▸ WHAT NEEDS TO BE DONE: Exactly repeat the lines starting at the one that holds "what is given" and ending at the one that holds "return 1 + round(t * FPS)". Both end lines count; leave out everything else.

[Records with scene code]
----

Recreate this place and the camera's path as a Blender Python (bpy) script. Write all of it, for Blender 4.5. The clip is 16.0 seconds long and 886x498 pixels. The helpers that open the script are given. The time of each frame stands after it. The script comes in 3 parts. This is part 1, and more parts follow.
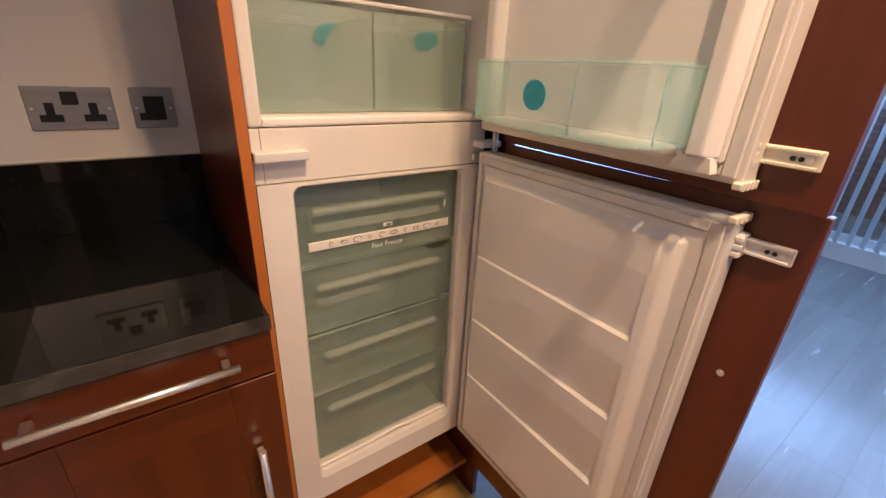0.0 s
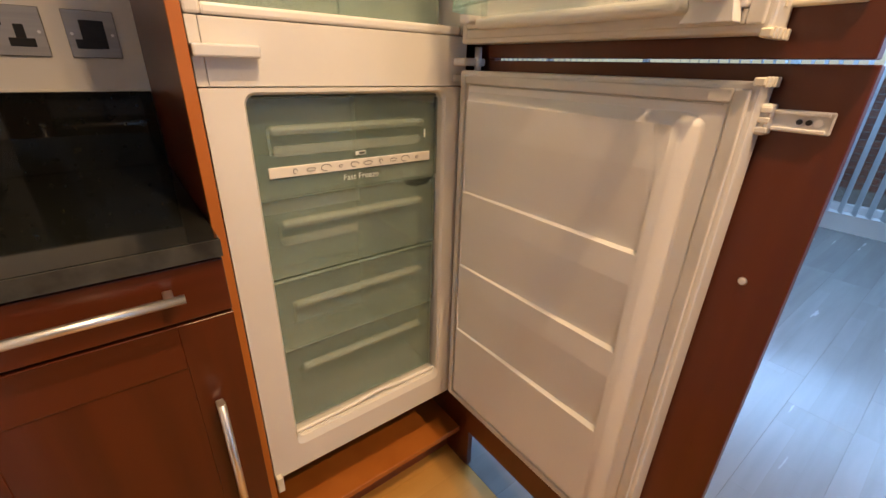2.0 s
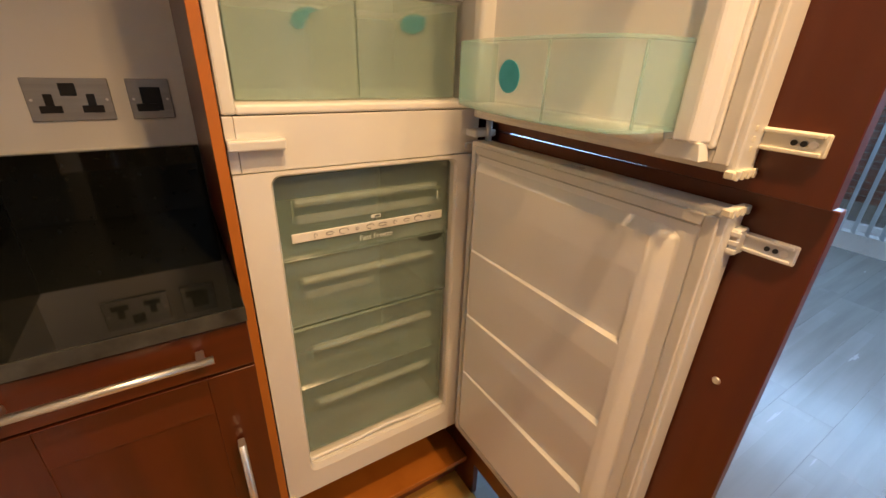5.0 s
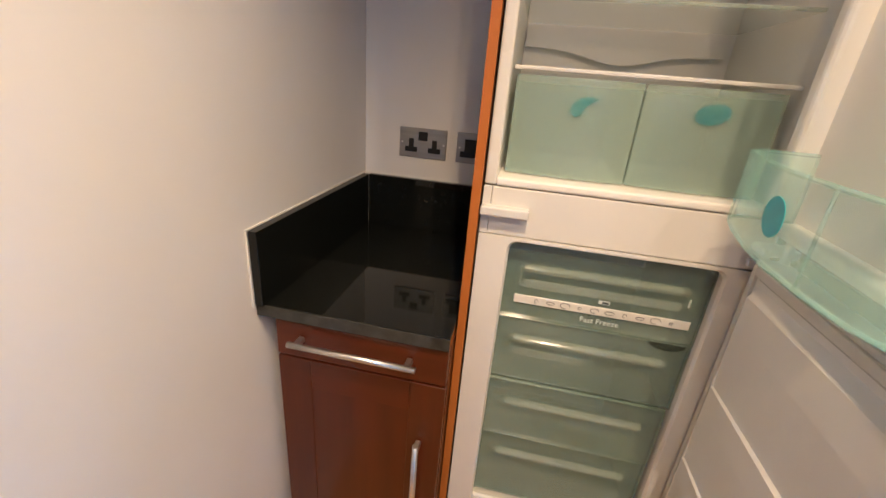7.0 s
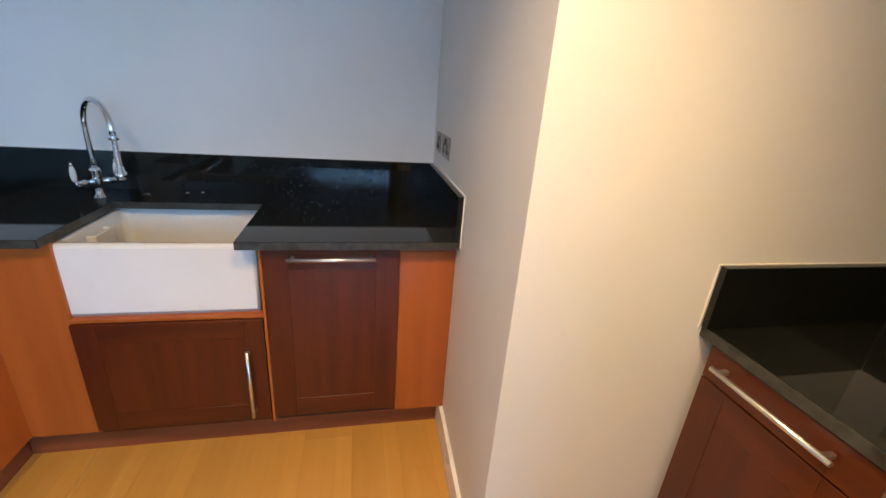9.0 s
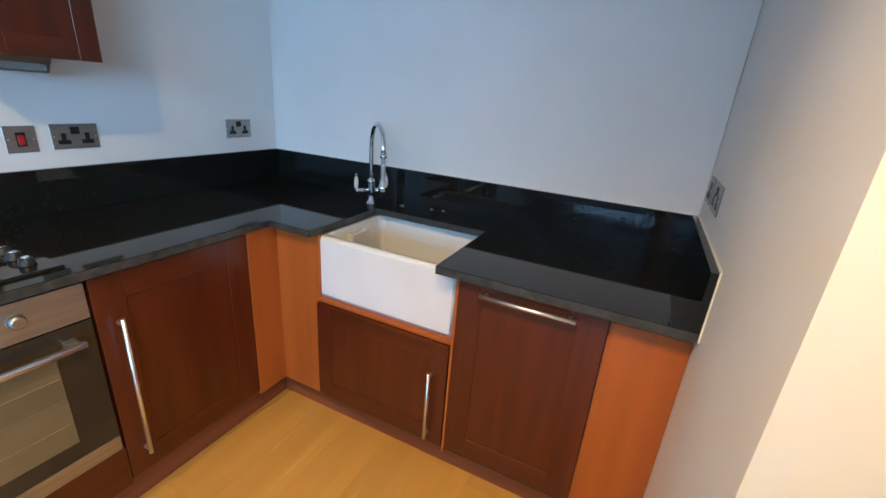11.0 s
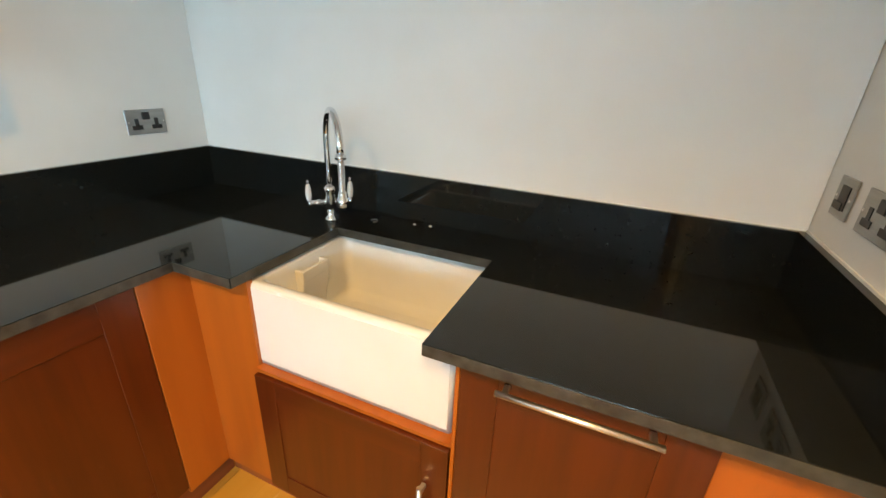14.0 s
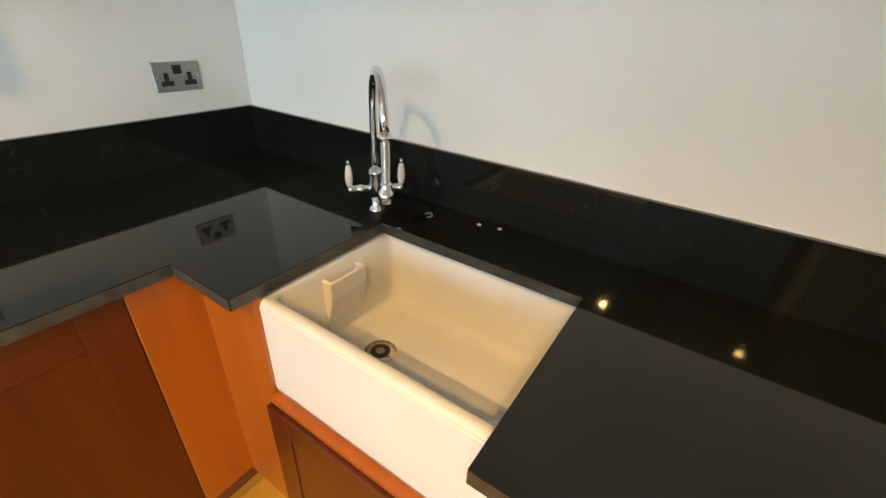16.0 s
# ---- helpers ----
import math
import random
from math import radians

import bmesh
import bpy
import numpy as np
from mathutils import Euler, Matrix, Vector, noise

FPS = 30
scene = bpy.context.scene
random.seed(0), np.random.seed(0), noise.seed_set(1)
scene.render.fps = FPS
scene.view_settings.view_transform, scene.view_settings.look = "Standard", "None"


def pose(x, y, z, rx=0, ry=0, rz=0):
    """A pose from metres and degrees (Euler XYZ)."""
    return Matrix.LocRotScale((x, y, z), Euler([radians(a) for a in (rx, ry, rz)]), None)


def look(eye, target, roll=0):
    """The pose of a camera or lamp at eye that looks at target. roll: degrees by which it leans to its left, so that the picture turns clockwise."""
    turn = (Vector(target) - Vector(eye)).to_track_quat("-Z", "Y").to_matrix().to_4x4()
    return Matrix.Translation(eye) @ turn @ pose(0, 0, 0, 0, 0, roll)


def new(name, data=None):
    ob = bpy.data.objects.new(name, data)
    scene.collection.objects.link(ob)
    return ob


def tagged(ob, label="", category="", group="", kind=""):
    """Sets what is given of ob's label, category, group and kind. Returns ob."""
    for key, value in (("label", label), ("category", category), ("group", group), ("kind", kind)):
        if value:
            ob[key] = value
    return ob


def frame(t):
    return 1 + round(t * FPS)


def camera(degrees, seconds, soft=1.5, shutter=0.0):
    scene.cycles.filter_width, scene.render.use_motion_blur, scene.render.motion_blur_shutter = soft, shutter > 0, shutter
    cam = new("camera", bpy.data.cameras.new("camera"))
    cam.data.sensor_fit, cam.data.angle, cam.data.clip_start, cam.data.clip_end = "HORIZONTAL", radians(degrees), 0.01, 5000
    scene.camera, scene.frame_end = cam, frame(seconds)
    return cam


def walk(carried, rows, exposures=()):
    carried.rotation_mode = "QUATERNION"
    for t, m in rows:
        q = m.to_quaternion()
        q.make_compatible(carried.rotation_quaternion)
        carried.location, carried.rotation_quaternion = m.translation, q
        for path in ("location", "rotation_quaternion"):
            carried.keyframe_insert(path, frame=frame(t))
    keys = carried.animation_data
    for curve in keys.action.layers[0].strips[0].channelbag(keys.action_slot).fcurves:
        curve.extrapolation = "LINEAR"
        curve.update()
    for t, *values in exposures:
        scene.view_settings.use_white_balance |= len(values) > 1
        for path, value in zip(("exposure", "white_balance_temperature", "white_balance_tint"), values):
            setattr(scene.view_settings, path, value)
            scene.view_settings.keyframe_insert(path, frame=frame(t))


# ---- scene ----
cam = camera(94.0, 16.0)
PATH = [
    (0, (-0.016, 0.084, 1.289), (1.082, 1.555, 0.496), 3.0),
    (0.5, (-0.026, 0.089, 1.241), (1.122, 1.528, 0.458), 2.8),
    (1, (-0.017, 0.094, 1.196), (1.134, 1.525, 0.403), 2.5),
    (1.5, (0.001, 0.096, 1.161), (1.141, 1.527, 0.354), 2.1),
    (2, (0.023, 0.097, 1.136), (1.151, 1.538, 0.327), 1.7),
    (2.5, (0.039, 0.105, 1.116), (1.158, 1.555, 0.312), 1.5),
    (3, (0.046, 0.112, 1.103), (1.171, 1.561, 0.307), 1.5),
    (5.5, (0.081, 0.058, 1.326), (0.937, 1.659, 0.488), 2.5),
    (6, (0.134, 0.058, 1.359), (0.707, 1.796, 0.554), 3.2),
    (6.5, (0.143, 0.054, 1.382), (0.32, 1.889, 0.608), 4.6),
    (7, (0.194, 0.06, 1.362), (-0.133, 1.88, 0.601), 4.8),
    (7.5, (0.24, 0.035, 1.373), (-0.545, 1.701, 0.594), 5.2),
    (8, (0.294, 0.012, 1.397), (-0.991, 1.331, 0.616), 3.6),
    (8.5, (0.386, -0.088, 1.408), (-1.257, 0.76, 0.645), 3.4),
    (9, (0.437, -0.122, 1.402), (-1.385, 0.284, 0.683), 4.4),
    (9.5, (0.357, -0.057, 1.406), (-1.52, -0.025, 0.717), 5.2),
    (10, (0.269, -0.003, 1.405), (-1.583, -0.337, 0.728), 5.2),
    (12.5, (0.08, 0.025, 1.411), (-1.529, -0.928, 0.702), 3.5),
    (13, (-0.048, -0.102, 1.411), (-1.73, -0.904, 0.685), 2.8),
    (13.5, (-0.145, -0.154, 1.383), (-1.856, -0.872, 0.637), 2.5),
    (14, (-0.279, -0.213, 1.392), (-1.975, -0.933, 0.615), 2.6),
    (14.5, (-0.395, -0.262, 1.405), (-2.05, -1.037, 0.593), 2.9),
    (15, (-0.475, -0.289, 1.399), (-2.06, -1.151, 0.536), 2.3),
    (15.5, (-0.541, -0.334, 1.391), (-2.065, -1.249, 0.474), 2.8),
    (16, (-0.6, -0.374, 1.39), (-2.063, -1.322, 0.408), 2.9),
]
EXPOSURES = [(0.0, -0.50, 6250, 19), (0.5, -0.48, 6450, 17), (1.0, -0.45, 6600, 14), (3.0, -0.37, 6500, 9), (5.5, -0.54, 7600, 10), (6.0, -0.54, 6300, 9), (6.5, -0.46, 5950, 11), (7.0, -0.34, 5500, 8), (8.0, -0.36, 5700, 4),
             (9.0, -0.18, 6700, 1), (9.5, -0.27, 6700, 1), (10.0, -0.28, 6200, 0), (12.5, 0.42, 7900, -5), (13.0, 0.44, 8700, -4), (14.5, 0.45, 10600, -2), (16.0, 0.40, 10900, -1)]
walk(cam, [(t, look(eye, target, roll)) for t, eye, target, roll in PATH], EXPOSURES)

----

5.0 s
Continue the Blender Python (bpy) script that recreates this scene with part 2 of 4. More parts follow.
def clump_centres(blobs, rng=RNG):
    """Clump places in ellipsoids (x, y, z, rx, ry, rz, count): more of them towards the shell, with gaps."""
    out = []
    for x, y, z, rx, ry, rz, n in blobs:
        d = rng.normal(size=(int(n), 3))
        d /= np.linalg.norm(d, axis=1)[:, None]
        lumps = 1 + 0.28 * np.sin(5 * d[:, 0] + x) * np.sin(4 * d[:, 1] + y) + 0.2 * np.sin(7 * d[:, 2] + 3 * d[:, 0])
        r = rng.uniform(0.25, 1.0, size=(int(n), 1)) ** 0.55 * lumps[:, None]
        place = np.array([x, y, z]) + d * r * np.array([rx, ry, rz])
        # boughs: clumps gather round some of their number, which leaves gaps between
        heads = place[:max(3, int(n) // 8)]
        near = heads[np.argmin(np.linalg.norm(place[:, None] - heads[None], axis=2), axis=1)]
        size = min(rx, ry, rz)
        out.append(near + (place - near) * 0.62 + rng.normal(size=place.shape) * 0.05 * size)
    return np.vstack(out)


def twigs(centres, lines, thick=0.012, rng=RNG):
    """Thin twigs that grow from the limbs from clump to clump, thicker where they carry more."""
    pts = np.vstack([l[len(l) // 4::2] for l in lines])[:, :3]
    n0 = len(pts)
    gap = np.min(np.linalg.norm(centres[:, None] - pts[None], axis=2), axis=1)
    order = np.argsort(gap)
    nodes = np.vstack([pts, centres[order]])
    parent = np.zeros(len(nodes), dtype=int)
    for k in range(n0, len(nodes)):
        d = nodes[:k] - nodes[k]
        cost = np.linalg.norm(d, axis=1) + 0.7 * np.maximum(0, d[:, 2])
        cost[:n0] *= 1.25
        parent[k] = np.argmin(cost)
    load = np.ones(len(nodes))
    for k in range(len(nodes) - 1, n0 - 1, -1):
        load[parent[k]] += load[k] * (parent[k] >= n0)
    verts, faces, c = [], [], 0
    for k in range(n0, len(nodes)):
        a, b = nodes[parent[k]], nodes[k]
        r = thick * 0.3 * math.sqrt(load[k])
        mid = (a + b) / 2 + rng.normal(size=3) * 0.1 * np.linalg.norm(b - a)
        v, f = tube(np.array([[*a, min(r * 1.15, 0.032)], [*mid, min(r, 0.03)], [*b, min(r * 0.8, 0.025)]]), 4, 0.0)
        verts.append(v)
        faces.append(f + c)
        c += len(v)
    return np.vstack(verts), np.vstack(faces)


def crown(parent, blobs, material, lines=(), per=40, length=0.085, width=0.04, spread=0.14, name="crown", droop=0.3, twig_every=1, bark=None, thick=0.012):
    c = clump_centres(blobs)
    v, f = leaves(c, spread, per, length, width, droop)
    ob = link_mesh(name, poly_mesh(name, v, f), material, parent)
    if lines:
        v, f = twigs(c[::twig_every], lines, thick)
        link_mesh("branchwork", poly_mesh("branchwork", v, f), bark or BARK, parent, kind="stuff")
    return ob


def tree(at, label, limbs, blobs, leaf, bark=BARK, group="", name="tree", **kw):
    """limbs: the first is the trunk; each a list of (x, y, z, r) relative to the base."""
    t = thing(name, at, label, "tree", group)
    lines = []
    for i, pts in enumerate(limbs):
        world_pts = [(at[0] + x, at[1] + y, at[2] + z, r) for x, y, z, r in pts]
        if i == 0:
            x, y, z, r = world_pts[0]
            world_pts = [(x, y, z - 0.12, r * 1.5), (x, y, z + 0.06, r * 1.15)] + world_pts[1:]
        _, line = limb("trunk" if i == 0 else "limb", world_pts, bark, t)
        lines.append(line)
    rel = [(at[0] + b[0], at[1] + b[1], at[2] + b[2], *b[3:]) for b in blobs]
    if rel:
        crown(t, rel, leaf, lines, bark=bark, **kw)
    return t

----

▸ FINISHED TASK:
    """Sets what is given of ob's label, category, group and kind. Returns ob."""
    for key, value in (("label", label), ("category", category), ("group", group), ("kind", kind)):
        if value:
            ob[key] = value
    return ob


def frame(t):
    return 1 + round(t * FPS)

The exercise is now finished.